Schopenhauer on death

Arthur Schopenhauer is much given to refutation by insult, a practice that irritates me. Thus, he says many times that only fools could believe in the existence of the soul after death without also believing in its existence before birth, but we are never given an argument why the idea is incoherent, just that some arguments for post-existence are unavailable to one who won’t embrace pre-existence (i.e. that the soul is atemporal, which no one who believes in an afterlife believes anyway). Personality tics like that make me warm to Schopenhauer less than I do to Montaigne. Let me now try to set that aside.

According to Kant, all we know about things are how they fit into categories that we already have in our minds. (You can’t get an answer to a question that you can’t think to ask.) There may be more to objects than this, but we’d never know it; thus the claim that the thing “in itself” is unknowable. Schopenhauer, like Descartes before and C. S. Lewis after, claimed we have unique access to one object, ourselves, toward whom our relationship is not just that of a subject knowing an object, and from this he thought he had caught a glimpse of the thing-in-itself: will. Now, the thing-in-itself is, by definition, outside our ordinary categories of thought–space and time (and hence, he infers, individuation), substance and causality. Thus, temporal properties do not apply to our innermost essence, which is the thing-in-itself, which is will, but belong only to our “representation” (the world as ordered by our mental categories). So this essence doesn’t cease to exist at death. Now, if we are to deny temporal categories, neither should we say that it persists after death, but having made this point Schopenhauer soon puts it aside in his enthusiasm for what he takes to be the wisdom of the ages (all peoples who weren’t screwed up by those dumb Abrahamic religions): the transmigration of souls. As he pithily puts it, men fear that death means themselves terminating while the world continues, but in fact it’s the opposite: our innermost essence (unindividualized will) is beyond termination, while the world (our representation of it) ends.

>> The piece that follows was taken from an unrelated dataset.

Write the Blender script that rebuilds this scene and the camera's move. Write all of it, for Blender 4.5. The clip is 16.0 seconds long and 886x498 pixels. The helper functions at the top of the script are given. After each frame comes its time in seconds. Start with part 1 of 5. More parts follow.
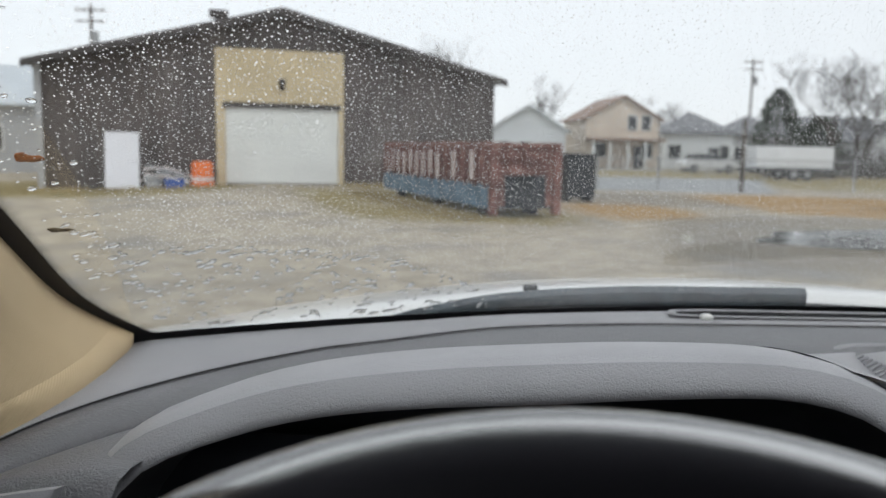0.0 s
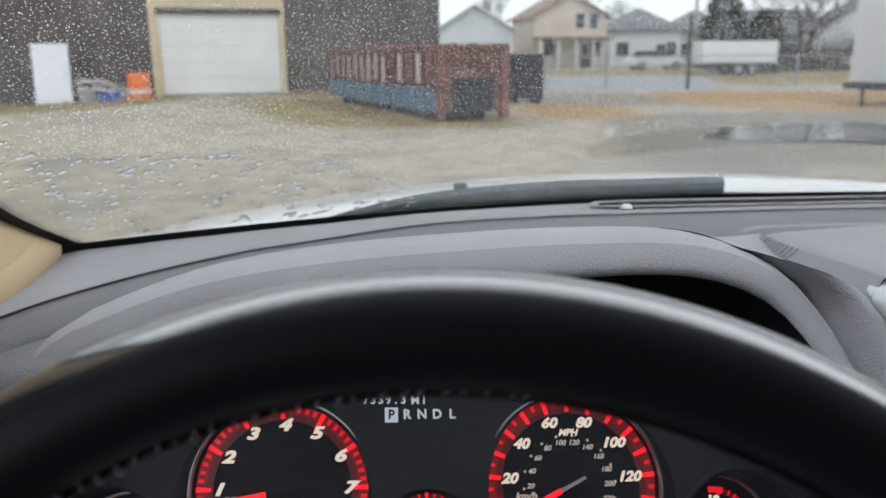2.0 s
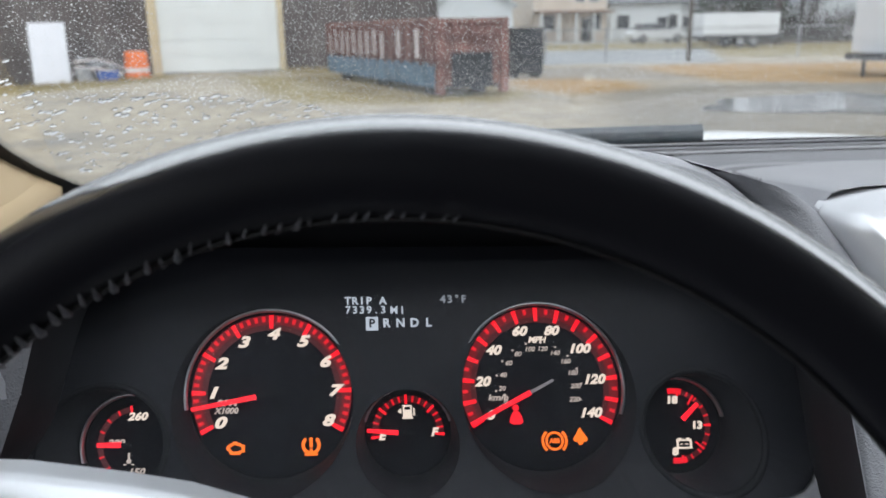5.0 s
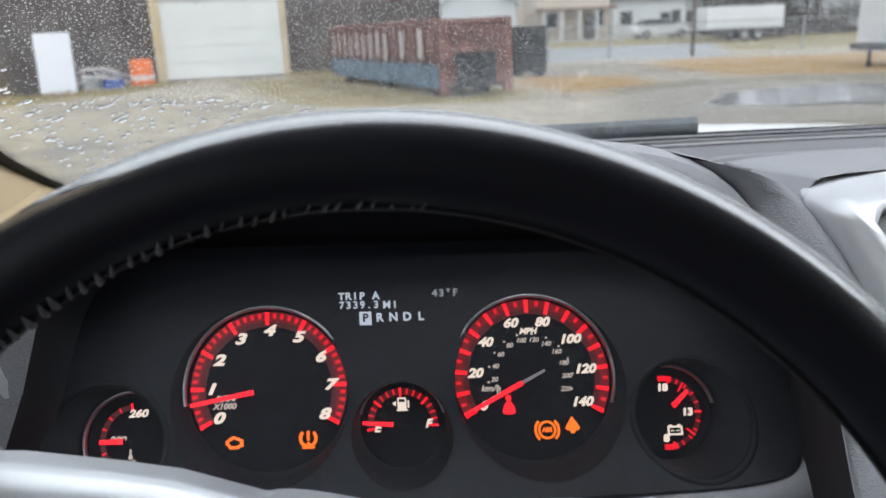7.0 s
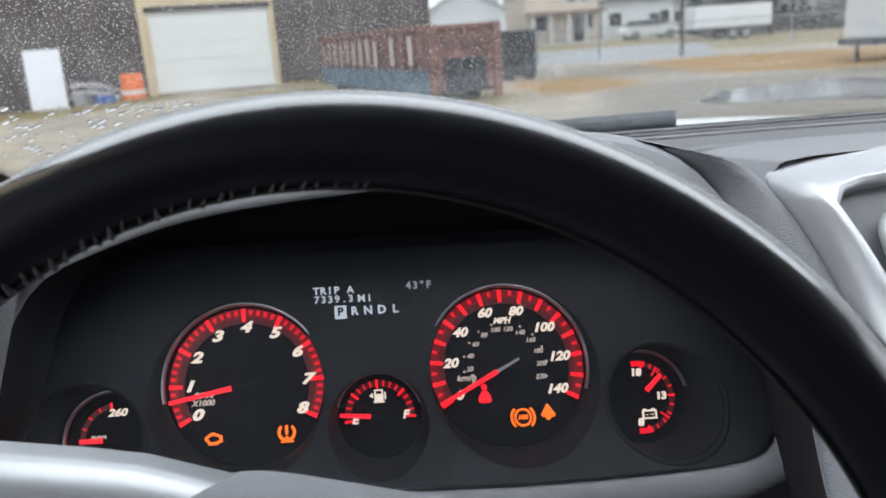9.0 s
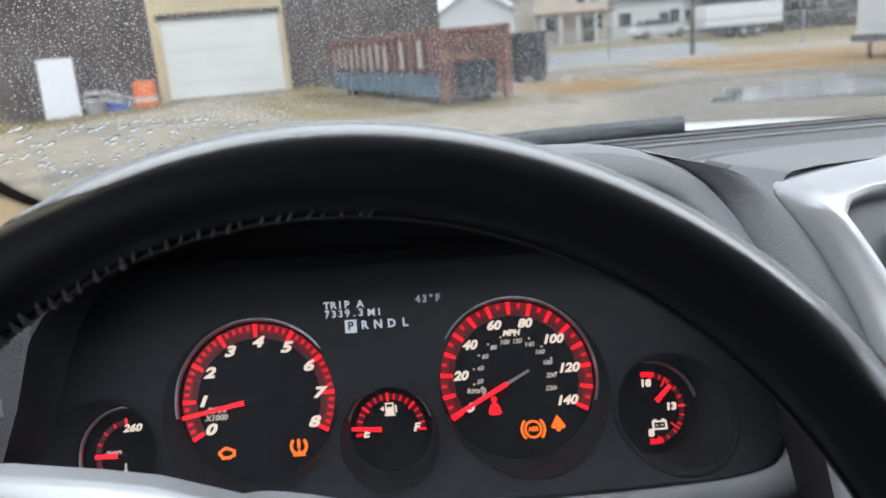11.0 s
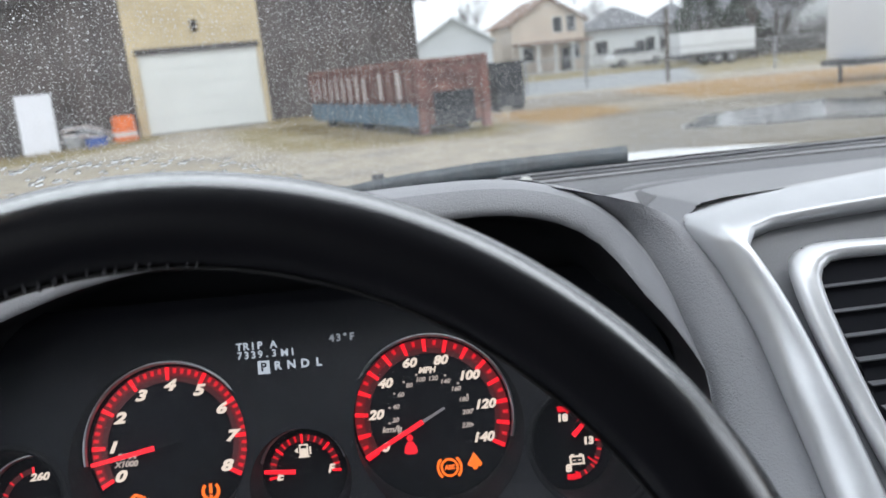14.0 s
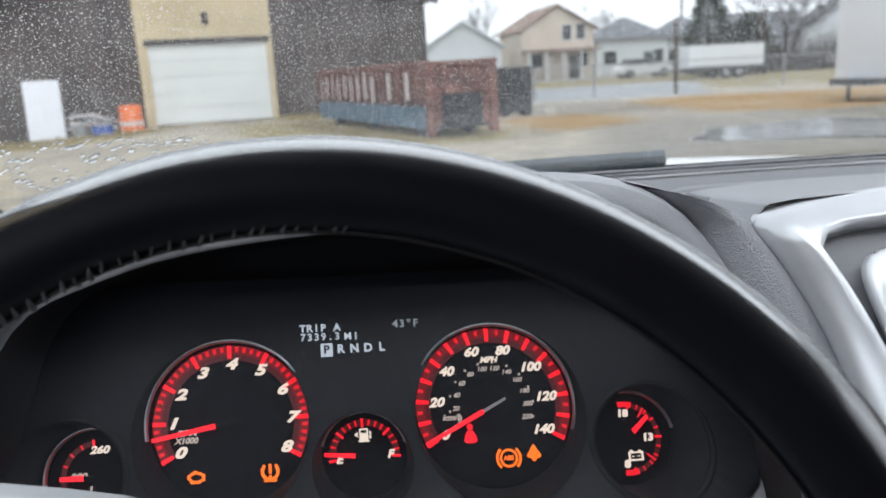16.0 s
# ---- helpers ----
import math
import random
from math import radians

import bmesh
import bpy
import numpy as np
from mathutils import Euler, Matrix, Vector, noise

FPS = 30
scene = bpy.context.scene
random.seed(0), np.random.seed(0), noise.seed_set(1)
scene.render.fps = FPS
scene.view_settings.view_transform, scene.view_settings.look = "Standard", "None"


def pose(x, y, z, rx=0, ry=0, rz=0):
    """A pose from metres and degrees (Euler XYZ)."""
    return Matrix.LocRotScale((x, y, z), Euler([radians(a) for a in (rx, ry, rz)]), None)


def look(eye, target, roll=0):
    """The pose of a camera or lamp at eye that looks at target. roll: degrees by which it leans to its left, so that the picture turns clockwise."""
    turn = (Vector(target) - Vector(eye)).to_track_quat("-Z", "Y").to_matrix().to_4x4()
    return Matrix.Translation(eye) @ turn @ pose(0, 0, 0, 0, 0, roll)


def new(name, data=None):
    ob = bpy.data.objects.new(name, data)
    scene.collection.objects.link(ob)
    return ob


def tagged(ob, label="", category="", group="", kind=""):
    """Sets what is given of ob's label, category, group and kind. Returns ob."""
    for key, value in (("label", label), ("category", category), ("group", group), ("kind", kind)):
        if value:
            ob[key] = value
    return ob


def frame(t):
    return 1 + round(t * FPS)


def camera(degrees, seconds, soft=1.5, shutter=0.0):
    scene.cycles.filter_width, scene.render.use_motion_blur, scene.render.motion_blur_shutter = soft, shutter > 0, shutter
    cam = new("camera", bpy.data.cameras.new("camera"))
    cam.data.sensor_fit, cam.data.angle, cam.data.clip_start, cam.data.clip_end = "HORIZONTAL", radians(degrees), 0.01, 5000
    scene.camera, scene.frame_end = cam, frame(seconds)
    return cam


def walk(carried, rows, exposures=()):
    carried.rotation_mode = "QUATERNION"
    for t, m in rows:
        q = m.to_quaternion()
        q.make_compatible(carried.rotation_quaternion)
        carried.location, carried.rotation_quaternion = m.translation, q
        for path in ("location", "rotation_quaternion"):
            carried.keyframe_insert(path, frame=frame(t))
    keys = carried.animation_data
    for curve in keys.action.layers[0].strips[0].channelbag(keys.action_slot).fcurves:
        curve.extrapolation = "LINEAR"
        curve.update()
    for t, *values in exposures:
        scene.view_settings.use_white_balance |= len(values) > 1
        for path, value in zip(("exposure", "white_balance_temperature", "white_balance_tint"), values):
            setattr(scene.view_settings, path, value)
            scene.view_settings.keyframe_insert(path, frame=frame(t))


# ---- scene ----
# ---- camera ----
cam = camera(59.5, 16.0, soft=1.5)
# seconds, eye, yaw, pitch, roll (degrees)
PATH = [
    (0, 0.0903, -0.3603, 1.3770, 0.09, -7.31, 1.09),
    (0.5, 0.0742, -0.3859, 1.3837, 2.97, -7.89, 0.84),
    (0.6, 0.0659, -0.3910, 1.3829, 3.19, -8.11, 0.87),
    (0.9, 0.0637, -0.3837, 1.3813, 3.13, -8.79, 0.86),
    (1, 0.0722, -0.3810, 1.3834, 2.90, -9.06, 0.78),
    (1.2, 0.0824, -0.3860, 1.3860, 2.03, -9.43, 0.53),
    (1.5, 0.0866, -0.3962, 1.3826, 0.27, -10.65, -0.12),
    (1.8, 0.1088, -0.3955, 1.3795, -2.25, -12.88, -0.06),
    (2, 0.1115, -0.3770, 1.3734, -3.52, -14.19, -0.44),
    (2.5, 0.1086, -0.3700, 1.3785, -5.39, -16.64, -0.48),
    (3, 0.1302, -0.4078, 1.3576, -5.56, -16.90, -0.41),
    (3.5, 0.1484, -0.4221, 1.3503, -4.70, -16.53, -0.39),
    (4, 0.1229, -0.4160, 1.3531, -3.84, -15.98, -0.47),
    (6.5, 0.1274, -0.4134, 1.3430, -2.96, -15.86, -2.02),
    (7, 0.1324, -0.4234, 1.3483, -2.77, -15.82, -2.48),
    (7.5, 0.1386, -0.4241, 1.3483, -2.90, -15.55, -2.90),
    (8, 0.1453, -0.4286, 1.3517, -3.02, -15.36, -3.40),
    (8.5, 0.1490, -0.4316, 1.3488, -3.23, -15.30, -3.68),
    (9, 0.1452, -0.4320, 1.3415, -3.09, -15.39, -4.01),
    (11.5, 0.1499, -0.4339, 1.3512, -2.14, -14.92, -4.96),
    (12, 0.1531, -0.4340, 1.3531, -2.42, -14.63, -4.92),
    (12.5, 0.1508, -0.4381, 1.3503, -2.74, -14.23, -5.04),
    (13, 0.1552, -0.4354, 1.3542, -3.16, -13.64, -5.44),
    (13.5, 0.1772, -0.4397, 1.3497, -3.39, -13.18, -5.70),
    (14, 0.1891, -0.4349, 1.3494, -3.61, -13.14, -5.71),
    (14.5, 0.1589, -0.4332, 1.3461, -3.67, -13.02, -5.16),
    (15, 0.1703, -0.4415, 1.3476, -3.64, -12.98, -4.39),
    (15.5, 0.1538, -0.4324, 1.3494, -3.65, -12.91, -3.63),
    (16, 0.1498, -0.4331, 1.3444, -3.63, -12.93, -3.30),
]


def eye_pose(x, y, z, yaw, pitch, roll):
    yw, pt = radians(yaw), radians(pitch)
    way = Vector((-math.sin(yw) * math.cos(pt), math.cos(yw) * math.cos(pt), math.sin(pt)))
    e = Vector((x, y, z))
    return look(e, e + way, roll)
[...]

This German idealist reasoning is remarkable. I’d like to try it. I have a red rubber ball. “Red” is an a priori category I have imposed on the ball–just an arbitrary range of EM radiation when my ball has so many other properties that are not captured by this designator. Because there is more to the ball than its color, let us speak of the ball in its other aspects, abstracting from color. Call this “the-ball-apart-from-its-color”. Now, by definition, the-ball-apart-from-its-color does not include color descriptions. One might say that the the-ball-apart-from-its-color is not red. It is not any color. The-ball-apart-from-its-color is invisible! Warming up to my though of the-ball-apart-from-its-color not being red, I shall even see wisdom in calling it that quality which is the opposite of red, namely blue.

The lesson of this rather silly example is clear. If your post-mortem hope is in your noumenal self being atemporal, you’d better find something else to help you sleep at night. That you-apart-from-temporality can’t be said to cease to exist (because of arbitrary restrictions on what aspects of you we’re talking about) doesn’t mean that you won’t cease to exist.

I’m a fan of philosophical writings about death, but they usually strike me as dishonest. The problem is framed that each of us knows that he is going to die someday, and we must find some reason why we shouldn’t be freaking out about this. But that is starting with a desired conclusion and reasoning backwards, an invitation to sophistry. We should start our investigation open to the possibility that maybe it is rational to be inconsolably horrified by the prospect of our own mortality. Of course, practically speaking, such horror would not help anything and would make us miserable, so we would like to avoid it. But that’s not a rational justification.

Speaking even more practically, regardless of whether or not the knowledge of our own mortality should fill us with crippling terror, mankind never seems to have had this problem and doesn’t seem to have it today. Here I think Schopenhauer is right, and it’s a point I’ve made myself–Christianity has made men less able to accept death than they were without it. And this is a good thing, because the heathen acceptance of death is founded on forgetting the distinctiveness of each person and is therefore metaphysically deficient and morally suspect.

2 Responses

  1. the Christian is less able to accept death, but more able to agree to bear it. for the Christian knows death is the consequence of sin, and therefore cannot accept it, but also cannot help but bear it; both actions precisely due to recognizing the true nature of death.

    all this is apart from the silly nominalist-idealist conundrums that Descartes, Kant, Schopenhauer and others kept drowning themselves into, as they tried to abstract the soul from reality and calling it will – which is only a part of it. granted, these errors are a step above the current opposite errors of believing everything is mere chemicals firing. as if the fact that wheels roll to move the car means there is no car nor driver, only wheels. the idealists have the opposite error, they think there is only a driver and no car nor wheels – heck, they probably think even the physical body of the driver is but an object.